I suppose the title gives things away. Despite all my good intentions this will be post 24, but it is 26th January. Two days have been swallowed up by that mad whirl of naps, TV and procrastination. I can pull two days back quite easily, so it isn’t a problem for now. Be prepared for two supplementary posts over the coming days.

I had an email from an editor yesterday, two more acceptances, bringing the total for 2025 to 55. I know numbers mean nothing, because it’s about quality. But at the same time it does mean I’ve been applying myself to writing and I carried the plan through.

It’s the same with a blog a day – it doesn’t mean I’m writing better blog posts but it does, I hope, mean that I will improve because of the constant practice.

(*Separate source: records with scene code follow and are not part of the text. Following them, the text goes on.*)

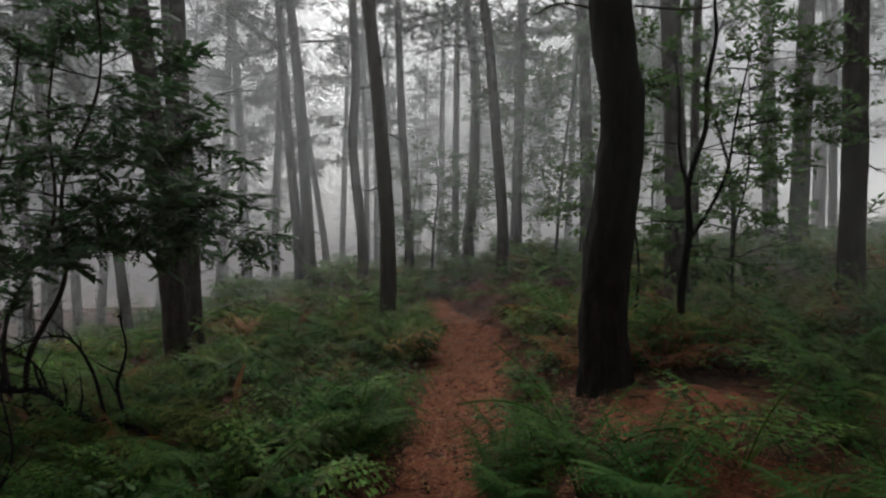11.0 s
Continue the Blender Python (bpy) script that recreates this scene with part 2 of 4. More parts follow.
build_ground()
needle_mat(-0.42, 9.9, 0.62, 0.95, 3)
needle_mat(-0.12, 8.4, 0.5, 0.5, 8)
needle_mat(1.05, 7.95, 0.42, 0.4, 5)


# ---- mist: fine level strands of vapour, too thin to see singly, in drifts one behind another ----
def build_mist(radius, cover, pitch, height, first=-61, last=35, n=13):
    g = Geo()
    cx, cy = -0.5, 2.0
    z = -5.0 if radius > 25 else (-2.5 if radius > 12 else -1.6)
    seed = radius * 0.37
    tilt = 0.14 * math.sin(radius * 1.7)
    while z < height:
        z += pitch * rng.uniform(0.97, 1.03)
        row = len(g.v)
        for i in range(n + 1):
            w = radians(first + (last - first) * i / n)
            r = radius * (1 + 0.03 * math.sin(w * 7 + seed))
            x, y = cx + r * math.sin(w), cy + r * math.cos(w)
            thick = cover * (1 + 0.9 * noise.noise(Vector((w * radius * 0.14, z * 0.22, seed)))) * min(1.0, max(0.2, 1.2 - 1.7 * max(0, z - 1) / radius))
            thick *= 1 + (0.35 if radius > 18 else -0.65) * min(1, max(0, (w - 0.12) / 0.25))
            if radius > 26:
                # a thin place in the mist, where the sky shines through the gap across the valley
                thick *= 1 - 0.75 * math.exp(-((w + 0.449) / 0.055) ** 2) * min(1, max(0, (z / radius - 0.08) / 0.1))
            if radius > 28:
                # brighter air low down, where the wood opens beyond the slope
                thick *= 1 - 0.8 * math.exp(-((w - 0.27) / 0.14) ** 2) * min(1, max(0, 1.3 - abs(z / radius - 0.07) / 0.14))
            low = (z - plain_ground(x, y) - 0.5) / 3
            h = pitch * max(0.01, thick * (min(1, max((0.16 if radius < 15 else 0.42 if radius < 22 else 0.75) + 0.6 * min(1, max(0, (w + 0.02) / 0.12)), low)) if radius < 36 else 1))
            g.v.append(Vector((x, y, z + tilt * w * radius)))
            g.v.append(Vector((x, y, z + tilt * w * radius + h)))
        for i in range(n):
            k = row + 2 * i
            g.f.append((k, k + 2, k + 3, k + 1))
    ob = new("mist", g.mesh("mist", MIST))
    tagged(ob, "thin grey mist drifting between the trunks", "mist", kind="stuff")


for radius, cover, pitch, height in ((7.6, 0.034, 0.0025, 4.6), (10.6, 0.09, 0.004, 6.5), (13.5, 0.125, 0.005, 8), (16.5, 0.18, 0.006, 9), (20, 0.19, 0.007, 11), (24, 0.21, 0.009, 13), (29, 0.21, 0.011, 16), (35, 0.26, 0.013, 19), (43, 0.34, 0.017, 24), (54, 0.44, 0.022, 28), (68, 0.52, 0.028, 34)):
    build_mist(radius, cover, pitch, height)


# ---- pines ----
def needle_bough(seed, length):
    """A bough along +x with needle tufts."""
    r = random.Random(seed)
    wood, green = Geo(), Geo()
    pts = smooth_line([Vector((0, 0, 0)), Vector((length * 0.5, r.gauss(0, 0.15), r.uniform(-0.1, 0.25))), Vector((length, r.gauss(0, 0.3), r.uniform(-0.6, 0.2)))], length / 6)
    wood.tube(pts, [0.045 * (1 - 0.8 * i / (len(pts) - 1)) for i in range(len(pts))], 3)
    for k in range(30):
        t = r.uniform(0.2, 1)
        p = pts[min(len(pts) - 1, int(t * len(pts)))] + Vector((r.gauss(0, 0.2), r.gauss(0, 0.36), r.gauss(-0.05, 0.15))) * length / 2.2
        for q in range(6):
            o = Vector((r.gauss(0.3, 1), r.gauss(0, 1), r.gauss(-0.1, 0.6))).normalized() * r.uniform(0.18, 0.36)
            s = o.cross(Vector((r.random(), r.random(), r.random()))).normalized() * 0.024
            green.face(p - s, p + s, p + o)
    return wood.mesh("bough", TWIG), green.mesh("needles", NEEDLES)


BOUGHS = [needle_bough(s, 2.2 + 0.15 * s) for s in range(8)]


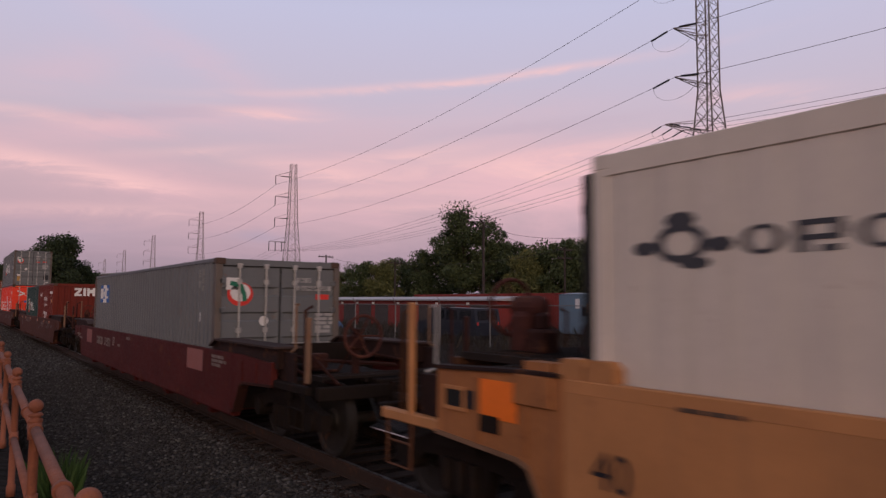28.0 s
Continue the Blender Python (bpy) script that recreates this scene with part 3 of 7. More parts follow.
def container(y0, L, H, z, mat, label, front="doors", smooth=False, ribs=4, rail_mat=None, post_mat=None, group="freight containers", bar_mat=None, back_mat=None):
    """A freight container whose front end faces down the line; returns its root and the folds of its side wall."""
    rail_mat, post_mat, bar_mat = rail_mat or mat, post_mat or mat, bar_mat or M_BAR
    r = root("freight_container", pose(XC, y0, z), label, "container", group)
    MOVERS.append((r, XC, y0, z))
    prof = corr(L, 0.004, 0.1, 0.32, 0.010) if smooth else corr(L)
    k = (L, H, smooth)
    for s in (1, -1):
        part("side_wall", kept(("side_wall", s) + k, lambda: folded(prof, 0.13, H - (0.15 if smooth else 0.07), s), mat), None, r)
        part("top_rail", kept(("top_rail", s) + k, lambda: boxed(*sorted((-s * CW, -s * (CW - 0.06))), 0.13, L - 0.13, H - (0.165 if smooth else 0.075), H - 0.008, bevel=0.006), rail_mat), None, r)
        part("bottom_rail", kept(("bottom_rail", s) + k, lambda: boxed(*sorted((-s * CW, -s * (CW - 0.07))), 0.13, L - 0.13, 0.02, 0.15, bevel=0.006), rail_mat), None, r)
        for e, ye in ((0, 0.0), (1, L)):
            ya, yb = sorted((ye, ye + (0.14 if e == 0 else -0.14)))
            part("corner_post", kept(("corner_post", s, e) + k, lambda: boxed(*sorted((-s * CW, -s * (CW - 0.12))), ya, yb, 0.11, H - 0.11, bevel=0.008), post_mat), None, r)
            for zz in (0.059, H - 0.059):
                part("corner_casting", kept(("corner_casting",), casting, M_CAST if mat in (M_RED, M_DKRED, M_CAI, M_RUST, M_HOT, M_GREY, M_GREEN, M_BRICKRED) else post_mat), None, r, at=pose(-s * (CW - 0.0885), (ya + yb) / 2 + (0.009 if e == 0 else -0.009), zz))
    part("roof", kept(("roof",) + k, lambda: boxed(-CW + 0.06, CW - 0.06, 0.1, L - 0.1, H - 0.05, H - 0.022), rail_mat), None, r)
    part("floor_frame", kept(("floor_frame",) + k, lambda: boxed(-CW + 0.07, CW - 0.07, 0.06, L - 0.06, 0.04, 0.14), M_STEEL), None, r)
    for e, ye in ((0, 0.02), (1, L - 0.12)):
        part("header", kept(("header", e) + k, lambda: boxed(-CW + 0.12, CW - 0.12, ye, ye + 0.10, H - 0.13, H - 0.01, bevel=0.006), rail_mat), None, r)
        part("sill", kept(("sill", e) + k, lambda: boxed(-CW + 0.12, CW - 0.12, ye, ye + 0.10, 0.01, 0.15, bevel=0.006), rail_mat), None, r)
    back = part("end_wall", kept(("end_wall", "rear") + k, lambda: end_fold(H), back_mat or mat), None, r, at=pose(0, L, 0, 0, 0, 180))
    if front == "doors":
        for s in (-1, 1):
            d = part("door", kept(("door", s, ribs) + k, lambda: door_leaf(H, s, ribs), mat), None, r)
            for x in (0.28, 0.78):
                part("locking_bar", kept(("locking_bar",) + k, lambda: lock_bar(H), bar_mat), None, d, at=pose(s * x, 0, 0))
            for zz in (0.4, H * 0.36, H * 0.64, H - 0.42):
                part("hinge", kept(("hinge",), hinge, bar_mat if smooth else mat), None, d, at=pose(s * (CW - 0.09), 0.0, zz, 0, 0, 0 if s > 0 else 180) @ pose(0, 0 if s > 0 else -0.05, 0))
        part("door_gasket", kept(("door_gasket",) + k, lambda: box(box(boxed(-0.013, 0.013, 0.022, 0.05, 0.16, H - 0.14), -CW + 0.12, CW - 0.12, 0.024, 0.05, H - 0.15, H - 0.13), -CW + 0.12, CW - 0.12, 0.024, 0.05, 0.15, 0.165), M_GASKET), None, r)
    elif front == "wall":
        part("end_wall", kept(("end_wall",) + k, lambda: end_fold(H), mat), None, r)
    return r, prof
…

The same goes for ideas. In the past I have hoarded ideas, ready for the day when I feel that stars have aligned and the day is propitious for one of my great ideas. However, theory, and reality, seem to indicate that the more ideas you use, the more you will generate. It does seem to work.

In other contexts, I don’t consider this a good thing. Every time I think about it I remember being in a meeting once where one aspiring volunteer (or aspiring chair, if the truth is told) said “My strength is having ideas. If anyone needs an idea, just ask.”

What still makes me grit my teeth at this, is that everyone can have ideas, but what you need on a committee is people who will work.

That’s the secret with most things. I can have all the ideas I like, but if I don’t work, nothing happens. That’s why quantity is important, it means you are doing the work which will lead to quality. And if you are doing the work and achieving the quality, you may, with luck, become good.